In Europe, and to a lesser extent in the United States, pigeon racing has become an international sport for which birds are carefully bred and trained. Birds from many lofts are taken to a common distant location, released together, and their return speeds timed. The most rapid return wins. Some birds are a little tardy, but typically over 90% of the birds return within a few days, and eventually almost all do.
On Sunday, June 29, 1997, a great race was held to celebrate the centenary of the Royal Pigeon Racing Association. More than 60,000 homing pigeons were released at 6:30 AM in the morning from a field in Nantes (southern France), flying to lofts all over southern England 400 to 500 miles away. By 11:00 AM the majority of the racing birds had made it out of France and were over the English Channel. They should have arrived at their lofts by early afternoon. They didn’t.
A few thousand of the birds straggled in over the next few days. Most were never seen again. In pigeon racing terms, the loss of so many birds was practically unheard of, a disaster. Any one bird could get lost, but tens of thousands?
Hagstrum, in studying this event, noticed an odd fact. At the very same time the racing pigeons were crossing the Channel, 11:00 AM, the Concorde supersonic transport (SST) airliner was flying along the Channel on its morning flight from Paris to New York. In flight the SST generates a shock wave that pounds down toward the earth, a carpet of sound almost a hundred miles wide. The racing pigeons flying below the Concorde could not have escaped the intense wave of sound. The birds that did eventually arrive at their lofts were lucky enough to be very slow racers — they were still south of the Channel when the SST passed over, ahead of them.
Perhaps, Hagstrum suggests, racing pigeons locate where they are using atmospheric infrasounds that the SST obliterated. These very low frequency sounds travel thousands of miles from their sources. That’s why you can hear distant thunder. Pigeons can hear infrasounds very well, because a pigeon ear is particularly good at detecting very low frequency sounds.

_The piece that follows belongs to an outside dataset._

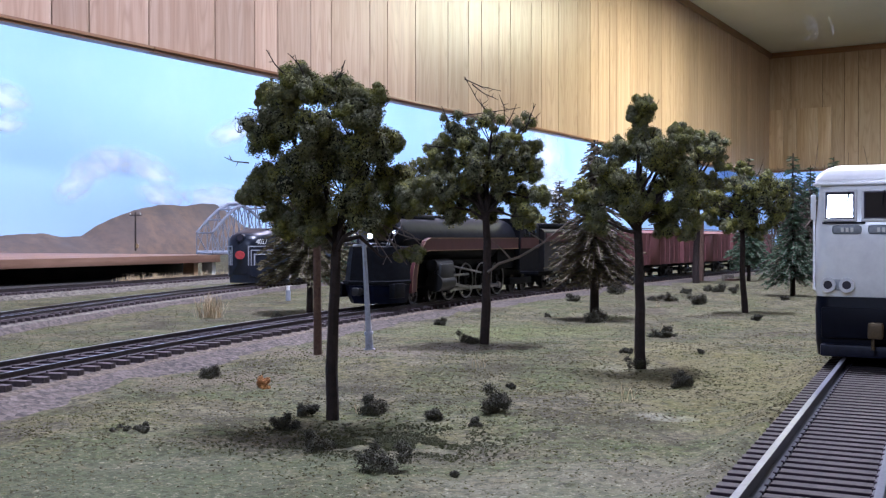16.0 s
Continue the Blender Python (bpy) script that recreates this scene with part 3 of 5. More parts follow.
broad_tree("broadleaf_tree", "tall tree with dense dull-green foam crown and slim dark trunk", -0.0257, 0.2363,
           [(-8.9, 79.7, 3.9), (-2.4, 77.7, 6.6), (-14.2, 75.7, 4.3), (6.8, 71.1, 6.8), (-12.9, 65.9, 6.3), (-3.7, 67.2, 7.9), (13.4, 64.6, 3.7), (-14.2, 54.7, 5.5), (-7.6, 56.7, 7.9), (2.9, 58.0, 7.9), (12.1, 55.4, 7.2), (17.3, 52.1, 5.0), (-19.4, 52.1, 2.6), (-12.9, 48.2, 3.9), (-3.7, 47.5, 5.2), (6.8, 48.8, 6.6), (17.3, 50.5, 3.6), (-1.1, 43.8, 3.2), (9.5, 73.8, 3.7), (0.5, 63.5, 6.0), (7.0, 62.0, 6.0), (-11.0, 71.0, 5.0), (4.0, 75.5, 5.0), (-8.0, 75.0, 4.5), (10.0, 64.5, 5.0), (20.5, 51.0, 2.8), (20.5, 53.5, 3.0), (12.6, 46.2, 3.2), (11.0, 44.5, 2.6), (19.2, 38.4, 2.2), (16.0, 38.0, 1.4), (-8.9, 44.9, 3.2), (-3.7, 42.9, 2.5)],
           0.0014, -0.6, 3, 11, leaf=0.00029, clumps=19, per=430, lean=1.2,
           twigs=((-18.8, 59.3, -24.0, 60.4), (-9.0, 78.0, -14.4, 84.8), (-6.0, 79.0, -9.5, 84.0), (1.0, 78.0, 3.5, 82.5), (6.0, 46.0, 19.5, 38.5), (8.0, 45.0, 14.0, 36.5), (10.0, 46.0, 20.5, 41.5), (12.0, 44.5, 17.5, 36.0), (9.0, 46.0, 11.0, 39.0), (14.0, 45.0, 21.5, 39.5), (11.0, 43.0, 17.0, 39.5), (-14.0, 70.0, -18.5, 71.5)))
broad_tree("broadleaf_tree", "open-crowned tree with bare twigs at its top", 0.0165, 0.4065,
           [(-10.6, 85.4, 8.1), (2.9, 88.7, 7.2), (15.4, 88.7, 5.4), (-17.4, 78.6, 6.3), (-6.1, 71.8, 10.4), (7.5, 71.8, 9.5), (16.5, 69.5, 7.2), (-12.9, 62.8, 8.1), (0.7, 59.4, 9.0), (14.2, 58.3, 8.1), (22.1, 59.4, 5.0), (-12.9, 53.3, 6.3), (2.9, 52.6, 5.0), (16.5, 50.4, 5.9), (-19.6, 66.8, 5.0), (0.0, 79.0, 7.0), (10.0, 80.0, 6.0), (18.0, 78.0, 5.0), (8.0, 63.0, 7.0), (-4.0, 65.0, 7.0), (-13.0, 72.0, 6.0), (-19.0, 58.0, 5.5), (-8.0, 55.0, 6.5), (-19.0, 73.0, 4.5)],
           0.0018, 0.5, 1, 12, leaf=0.00042, clumps=16, per=290, bare=(1, 2), lean=1.0,
           twigs=((3.0, 90.0, -7.9, 105.7), (-7.9, 105.0, 6.3, 100.0), (-5.0, 103.0, 5.2, 96.6), (14.0, 84.0, 22.0, 91.5), (16.0, 84.0, 20.0, 95.0), (8.0, 86.0, 12.5, 95.0), (-14.0, 84.0, -17.0, 94.0), (0.0, 88.0, -2.0, 97.0), (-16.0, 78.0, -25.0, 78.8), (-14.0, 90.0, 14.0, 93.5), (8.0, 88.0, 6.0, 97.5)))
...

What sort of infrasounds are available to guide pigeons? All over the world, there is one infrasound pigeons should all be able to hear — the very low frequency acoustic shock waves generated by ocean waves banging against one another! Like an acoustic beacon, a constant stream of these tiny seismic waves would always say where the ocean is. Even more valuable to a racing pigeon looking for home, infrasounds reflect from cliffs, mountains, and other steep-sided features of the earth’s surface. Ocean wave infrasounds reflecting off of local terrain could provide a pigeon with a detailed sound picture of its surroundings, near and far.
Hagstrum’s suggestion explains neatly what happened to the lost pigeons in the great race of 97. The enormous wave of infrasound generated by the SST’s sonic boom would have blotted out all of the normal oceanic infrasound information. Any bird flying in its path would loose all orientation.
This same infrasound mapping sense may play an important part in the long distance navigation of other creatures. It could explain how Monarch butterflies in the US are able to find one small locality in Mexico, or how Brazilian sea turtles are able to find their way to their homes on tiny Ascension Island a thousand miles out in the Atlantic. I wish I could hear these sounds. I would never be lost again.